Living up to the Pope’s words: the Vatican turns to solar power
Jeremy Hance, mongabay.com
November 28, 2008
In his three years since being inaugurated, Pope Benedict XVI has made the environment one of his central issues, proclaiming that "God entrusted man with the responsibility of creation". He has described the need to confront climate change as a “moral obligation” and spoken eloquently on the destruction of arable soil, forests and marine life.
Compelled by the Pope’s rhetoric, the Vatican is now taking action: 2,400 photovoltaic panels have been installed on the roof of the Vatican’s Nervi Hall. The solar panels will produce an estimated 300 kilowatt hours of energy annually, proving enough energy to light, heat, and cool Nervi Hall and adjacent areas.

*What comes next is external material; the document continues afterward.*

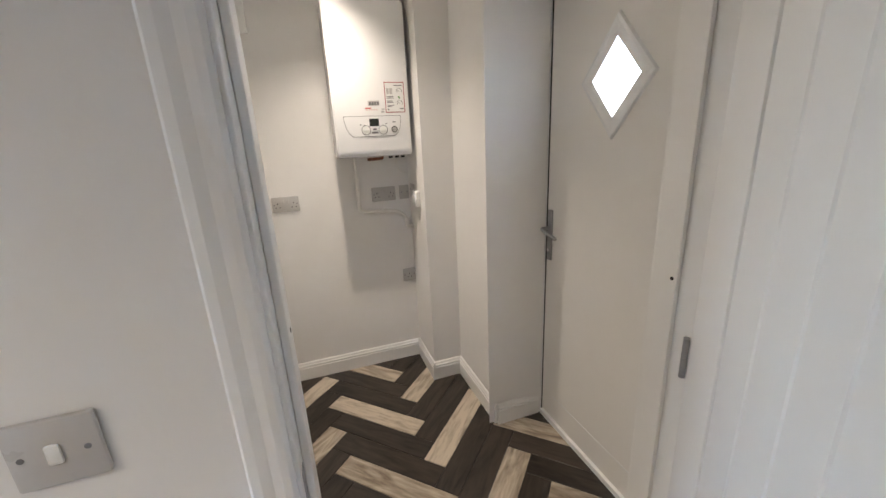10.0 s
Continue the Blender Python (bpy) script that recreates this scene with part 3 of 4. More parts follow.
# room thermostat left standing on the worktop
th = thing("room_thermostat", "white wireless room thermostat on its stand by the hob", "thermostat", at=(-2.085, 0.395, 0.9104), turn=48)
for p in (part("case", box((-0.048, -0.012, 0.012), (0.048, 0.014, 0.094), 0.007), PLATEW, th),
          part("screen", box((-0.032, -0.0135, 0.050), (0.012, -0.0118, 0.078)), GREYP, th, "grey display", False),
          part("button", cyl((0.028, -0.0118, 0.05), (0.028, -0.015, 0.05), 0.008), PLATEW, th)):
    p.rotation_euler = (radians(-16), radians(10), 0)
part("stand", joined(((-0.03, -0.035, 0.0), (0.03, 0.03, 0.004)), ((-0.025, -0.008, 0.003), (0.025, 0.010, 0.014))), PLATEW, th, "", False)

# ---- cooker hood ----
hd = thing("cooker_hood", "glossy black chimney cooker hood with a lit lamp", "cooker hood", at=(0, 0, 0))
CY0, CY1 = 0.486, 1.0695
KX = -1.685
bm = bmesh.new()
lo = [(WX + 0.008, CY0), (KX, CY0), (KX, CY1), (WX + 0.008, CY1)]
hi = [(WX + 0.008, 0.658), (-2.045, 0.658), (-2.045, 0.880), (WX + 0.008, 0.880)]
va, vb, vc, vd = ([bm.verts.new((x, y, z)) for x, y in l] for l, z in ((lo, 1.724), (lo, 1.752), ([(x, y) for x, y in lo], 1.752), (hi, 1.915)))
bm.verts.ensure_lookup_table()
for a, b in ((va, vb), (vc, vd)):
    for j in range(4):
        bm.faces.new((a[j], a[(j + 1) % 4], b[(j + 1) % 4], b[j]))
bm.faces.new(vd)
bmesh.ops.remove_doubles(bm, verts=bm.verts, dist=1e-5)
bmesh.ops.recalc_face_normals(bm, faces=bm.faces)
bmesh.ops.bevel(bm, geom=[e for e in bm.edges if len(e.link_faces) == 2 and e.calc_face_angle(0) > 0.3], offset=0.003, segments=2, affect="EDGES")
part("canopy", bm, BLACK, hd)
part("chimney", box((WX + 0.008, 0.662, 1.915), (-2.050, 0.876, CZ - 0.002), 0.002), BLACK, hd)
un = part("underside", box((WX + 0.01, CY0 + 0.012, 1.724), (KX - 0.012, CY1 - 0.012, 1.732)), CARC, hd, "pale metal underside", False)
for y0, y1 in ((0.545, 0.735), (0.82, 1.01)):
    part("grease_filter", joined(((-2.15, y0, 1.7215), (-1.80, y1, 1.7239))), STEEL, hd, "", False)
    part("filter_grip", joined(((-1.86, y0 + 0.04, 1.7195), (-1.83, y1 - 0.04, 1.7214))), GREYP, hd, "", False)
for i in range(5):
    part("button", cyl((KX - 0.001, 0.925 + i * 0.022, 1.738), (KX + 0.004, 0.925 + i * 0.022, 1.738), 0.0055, None, 14), CHROME, hd, "small chrome push button")
HLX, HLY = -2.075, 0.778
part("lamp", cyl((HLX, HLY, 1.7238), (HLX, HLY, 1.717), 0.026, 0.022, 24), HOODLED, hd, "lit warm hood lamp")
hl = new("hood_light", bpy.data.lights.new("hood_light", "SPOT"))
hl.data.energy, hl.data.spot_size, hl.data.spot_blend, hl.data.shadow_soft_size, hl.data.color = HOOD_W, radians(172), 0.3, 0.02, (1.0, 0.55, 0.18)
hl.matrix_world = look((HLX, HLY, 1.712), (HLX - 0.06, HLY, 1.3))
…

Church officials have assured the public that the solar panels would not alter the grandeur of the Vatican’s architecture and design. Nervi Hall, also known as Paul VI Audience Hall, is one of the Vatican’s more recent additions. Built in 1971, the hall can hold over 6,000 people and is also home to Pericle Fazzini’s celebrated sculpture “Resurrection”, in which Christ rises from the blast of a nuclear weapon.
The installation of solar panels on Nervi Hall is the first of many. The Vatican plans to employ enough renewable energy to provide 20 percent of its energy requirements by 2020.
When speaking on the environment, Pope Benedict XVI largely places the blame of environmental degradation on materialism. "In a world closed in on its materialism," the Pope has said, "it is easier for the human being to make himself the dictator of all other creatures and of nature." In March of this year the Pope created a list of seven new sins for the contemporary world, which included polluting the environment and excessive wealth.
Currently there are 1.1 billion Catholics in the world who look to the Pope as their spiritual leader, making Catholicism the world’s largest sect of Christianity.